[start Data shown]

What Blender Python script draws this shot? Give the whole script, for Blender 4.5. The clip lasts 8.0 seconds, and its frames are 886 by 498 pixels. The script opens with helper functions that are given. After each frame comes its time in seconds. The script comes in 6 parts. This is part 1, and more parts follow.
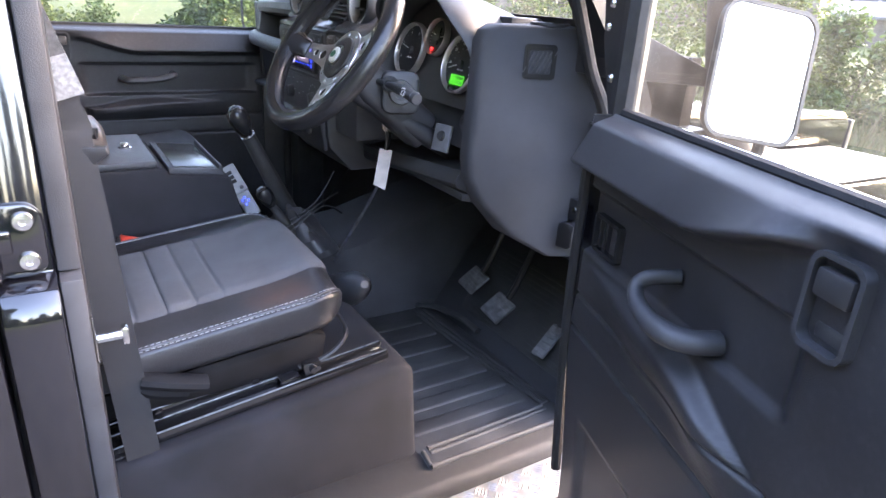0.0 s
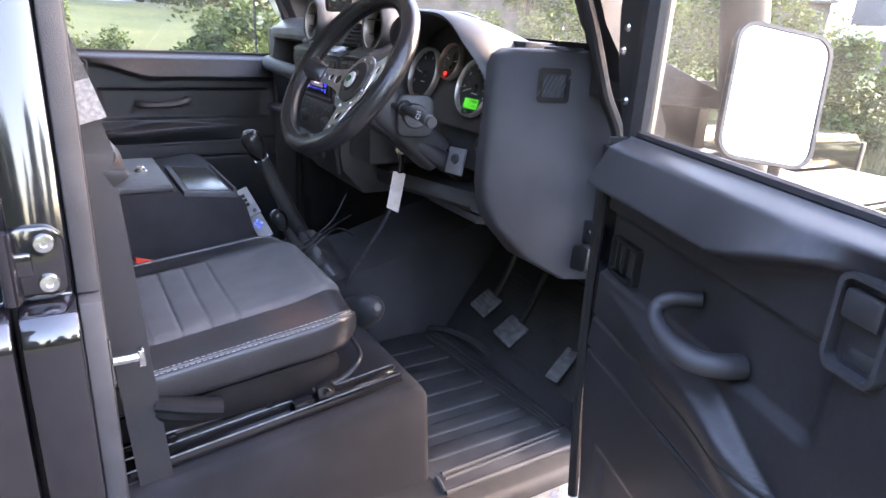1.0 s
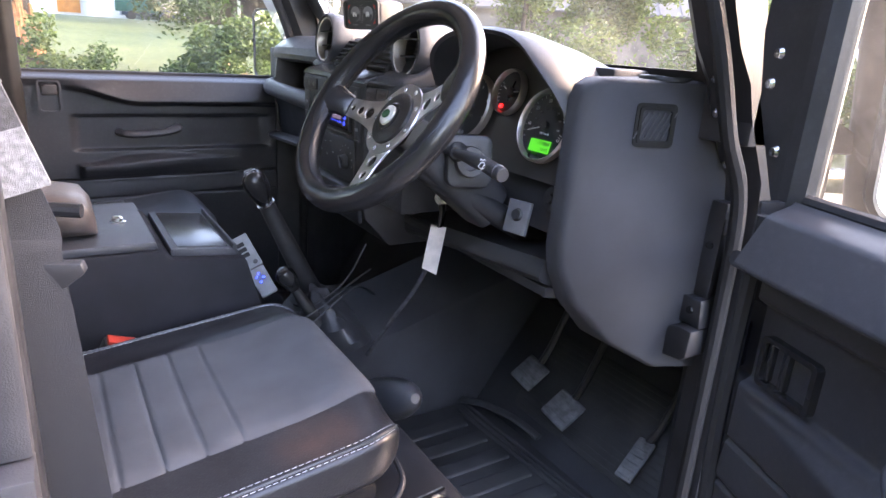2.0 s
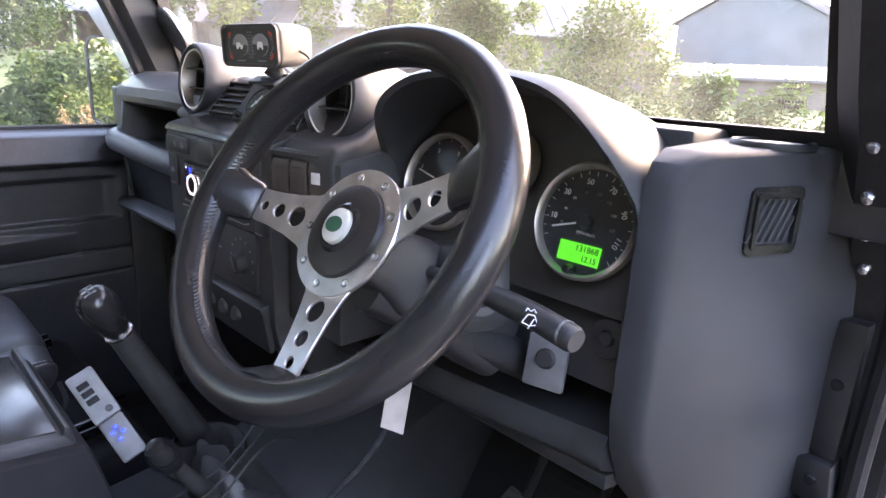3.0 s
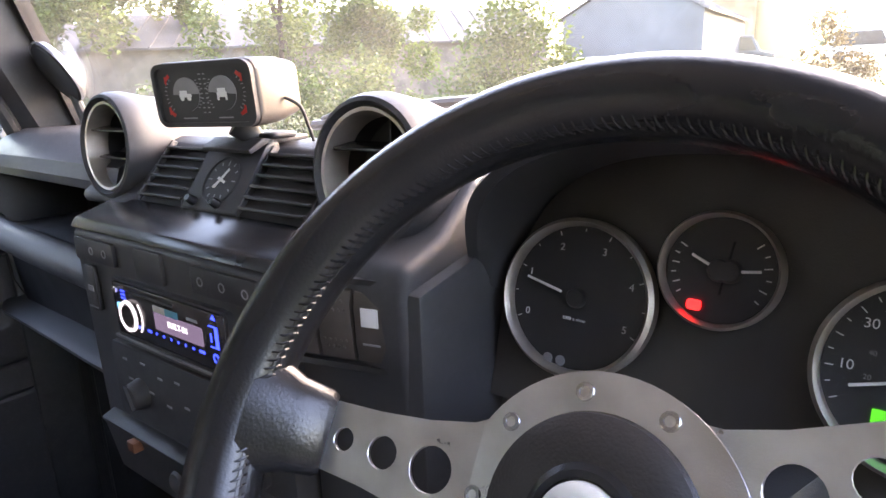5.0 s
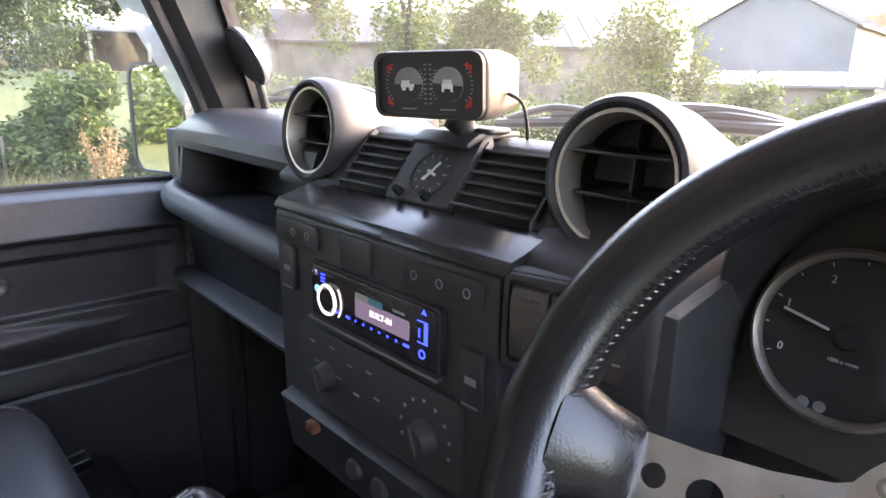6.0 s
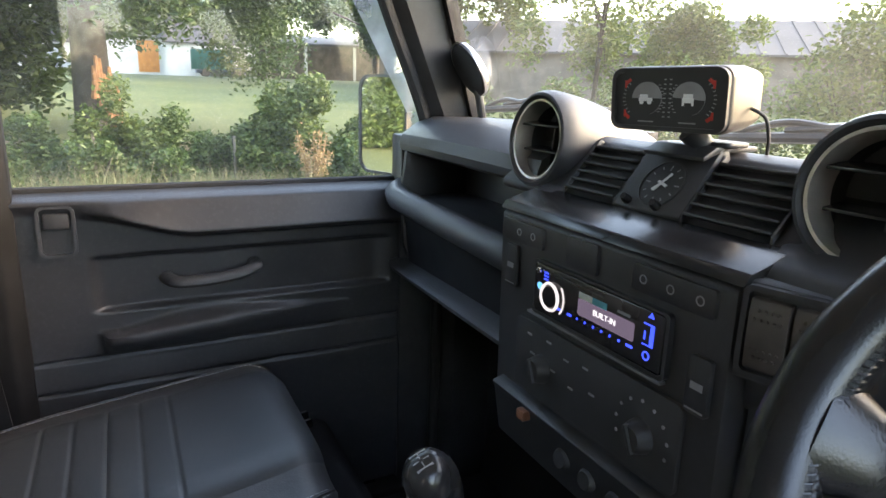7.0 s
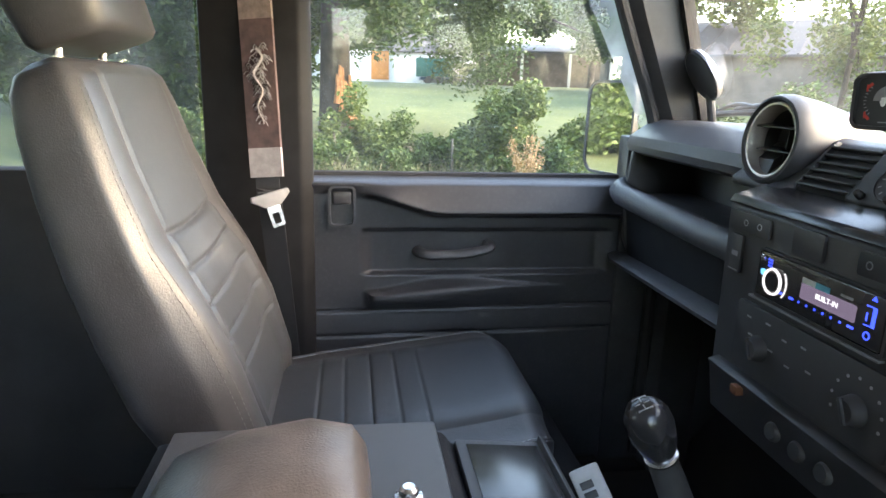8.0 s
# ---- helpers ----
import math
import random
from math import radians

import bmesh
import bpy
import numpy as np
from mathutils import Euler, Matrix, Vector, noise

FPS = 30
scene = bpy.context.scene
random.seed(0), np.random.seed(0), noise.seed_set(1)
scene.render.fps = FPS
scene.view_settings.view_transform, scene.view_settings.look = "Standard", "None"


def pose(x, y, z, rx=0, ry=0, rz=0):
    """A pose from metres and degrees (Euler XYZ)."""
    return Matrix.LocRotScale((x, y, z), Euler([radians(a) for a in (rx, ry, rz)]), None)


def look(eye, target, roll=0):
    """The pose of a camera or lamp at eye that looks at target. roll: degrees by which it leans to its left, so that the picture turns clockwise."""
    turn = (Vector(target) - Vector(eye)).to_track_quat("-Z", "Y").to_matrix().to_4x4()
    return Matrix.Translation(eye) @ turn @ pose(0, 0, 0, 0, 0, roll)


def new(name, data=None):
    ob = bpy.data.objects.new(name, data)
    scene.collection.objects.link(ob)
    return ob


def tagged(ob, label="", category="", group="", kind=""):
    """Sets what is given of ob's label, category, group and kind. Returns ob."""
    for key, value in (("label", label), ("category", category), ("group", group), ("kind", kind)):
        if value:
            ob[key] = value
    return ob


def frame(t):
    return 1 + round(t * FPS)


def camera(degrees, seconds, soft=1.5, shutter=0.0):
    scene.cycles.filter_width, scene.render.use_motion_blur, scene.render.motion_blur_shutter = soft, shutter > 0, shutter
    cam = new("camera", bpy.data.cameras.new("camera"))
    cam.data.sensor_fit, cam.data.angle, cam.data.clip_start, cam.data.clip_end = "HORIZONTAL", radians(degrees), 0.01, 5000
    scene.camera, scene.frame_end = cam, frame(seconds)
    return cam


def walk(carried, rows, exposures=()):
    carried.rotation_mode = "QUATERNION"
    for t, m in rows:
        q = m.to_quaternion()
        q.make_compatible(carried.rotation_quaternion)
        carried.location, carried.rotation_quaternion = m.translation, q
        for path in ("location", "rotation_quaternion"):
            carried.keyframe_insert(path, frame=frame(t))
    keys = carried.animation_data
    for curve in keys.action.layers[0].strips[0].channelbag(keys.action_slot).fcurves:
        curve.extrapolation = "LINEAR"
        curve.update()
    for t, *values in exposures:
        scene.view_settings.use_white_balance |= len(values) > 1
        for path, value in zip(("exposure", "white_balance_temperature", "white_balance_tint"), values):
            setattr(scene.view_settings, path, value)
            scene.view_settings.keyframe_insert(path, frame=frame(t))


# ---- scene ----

[end Data shown]

*Problem requirements*
Omit every picture while copying the listing above exactly.

*Worked solution*
What Blender Python script draws this shot? Give the whole script, for Blender 4.5. The clip lasts 8.0 seconds, and its frames are 886 by 498 pixels. The script opens with helper functions that are given. After each frame comes its time in seconds. The script comes in 6 parts. This is part 1, and more parts follow.
0.0 s
1.0 s
2.0 s
3.0 s
5.0 s
6.0 s
7.0 s
8.0 s
# ---- helpers ----
import math
import random
from math import radians

import bmesh
import bpy
import numpy as np
from mathutils import Euler, Matrix, Vector, noise

FPS = 30
scene = bpy.context.scene
random.seed(0), np.random.seed(0), noise.seed_set(1)
scene.render.fps = FPS
scene.view_settings.view_transform, scene.view_settings.look = "Standard", "None"


def pose(x, y, z, rx=0, ry=0, rz=0):
    """A pose from metres and degrees (Euler XYZ)."""
    return Matrix.LocRotScale((x, y, z), Euler([radians(a) for a in (rx, ry, rz)]), None)


def look(eye, target, roll=0):
    """The pose of a camera or lamp at eye that looks at target. roll: degrees by which it leans to its left, so that the picture turns clockwise."""
    turn = (Vector(target) - Vector(eye)).to_track_quat("-Z", "Y").to_matrix().to_4x4()
    return Matrix.Translation(eye) @ turn @ pose(0, 0, 0, 0, 0, roll)


def new(name, data=None):
    ob = bpy.data.objects.new(name, data)
    scene.collection.objects.link(ob)
    return ob


def tagged(ob, label="", category="", group="", kind=""):
    """Sets what is given of ob's label, category, group and kind. Returns ob."""
    for key, value in (("label", label), ("category", category), ("group", group), ("kind", kind)):
        if value:
            ob[key] = value
    return ob


def frame(t):
    return 1 + round(t * FPS)


def camera(degrees, seconds, soft=1.5, shutter=0.0):
    scene.cycles.filter_width, scene.render.use_motion_blur, scene.render.motion_blur_shutter = soft, shutter > 0, shutter
    cam = new("camera", bpy.data.cameras.new("camera"))
    cam.data.sensor_fit, cam.data.angle, cam.data.clip_start, cam.data.clip_end = "HORIZONTAL", radians(degrees), 0.01, 5000
    scene.camera, scene.frame_end = cam, frame(seconds)
    return cam


def walk(carried, rows, exposures=()):
    carried.rotation_mode = "QUATERNION"
    for t, m in rows:
        q = m.to_quaternion()
        q.make_compatible(carried.rotation_quaternion)
        carried.location, carried.rotation_quaternion = m.translation, q
        for path in ("location", "rotation_quaternion"):
            carried.keyframe_insert(path, frame=frame(t))
    keys = carried.animation_data
    for curve in keys.action.layers[0].strips[0].channelbag(keys.action_slot).fcurves:
        curve.extrapolation = "LINEAR"
        curve.update()
    for t, *values in exposures:
        scene.view_settings.use_white_balance |= len(values) > 1
        for path, value in zip(("exposure", "white_balance_temperature", "white_balance_tint"), values):
            setattr(scene.view_settings, path, value)
            scene.view_settings.keyframe_insert(path, frame=frame(t))


# ---- scene ----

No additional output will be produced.